Short task: Print exactly the lines from the first one down to the line that contains "0.55, 0.55), 0.45)", both included, and skip the pictures.

※

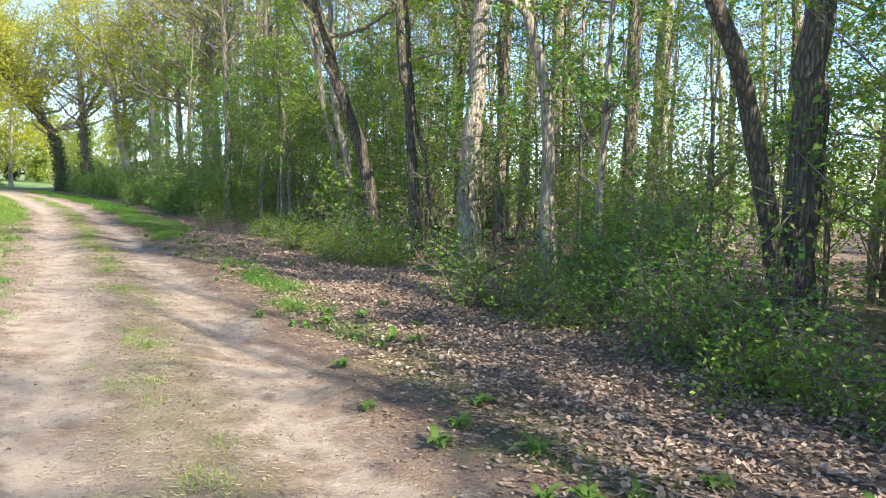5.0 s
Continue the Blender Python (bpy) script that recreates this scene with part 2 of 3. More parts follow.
M_YELLOW = leaf_material("petal", (0.75, 0.52, 0.01), (0.85, 0.65, 0.02), 0.3)
M_FILM = film_material("black_film", (0.012, 0.014, 0.02), (0.035, 0.04, 0.055), 0.28)
M_FILM_W = film_material("white_film_and_glare", (0.25, 0.25, 0.26), (0.55, 0.55, 0.55), 0.45)


# ---- mesh tools ----
def mesh_from(name, verts, faces, mat, smooth=True):
    """A mesh from arrays: verts n x 3; faces a list of k x 3 or k x 4 index arrays."""
    me = bpy.data.meshes.new(name)
    verts = np.ascontiguousarray(verts, np.float32)
    me.vertices.add(len(verts))
    me.vertices.foreach_set("co", verts.ravel())
    faces = [np.asarray(f, np.int32) for f in faces if len(f)]
    loops = np.concatenate([f.ravel() for f in faces])
    sizes = np.concatenate([np.full(len(f), f.shape[1], np.int32) for f in faces])
    me.loops.add(len(loops))
    me.loops.foreach_set("vertex_index", loops)
    me.polygons.add(len(sizes))
    me.polygons.foreach_set("loop_start", np.concatenate([[0], np.cumsum(sizes)[:-1]]).astype(np.int32))
    me.polygons.foreach_set("loop_total", sizes)
    me.polygons.foreach_set("use_smooth", np.full(len(sizes), smooth))
    me.update(calc_edges=True)
    me.materials.append(mat)
    return me


def part(name, me, parent=None, label=""):
    ob = new(name, me)
    ob.parent = parent
    if label:
        tagged(ob, label)
    return ob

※

Answer to this task:
5.0 s
Continue the Blender Python (bpy) script that recreates this scene with part 2 of 3. More parts follow.
M_YELLOW = leaf_material("petal", (0.75, 0.52, 0.01), (0.85, 0.65, 0.02), 0.3)
M_FILM = film_material("black_film", (0.012, 0.014, 0.02), (0.035, 0.04, 0.055), 0.28)
M_FILM_W = film_material("white_film_and_glare", (0.25, 0.25, 0.26), (0.55, 0.55, 0.55), 0.45)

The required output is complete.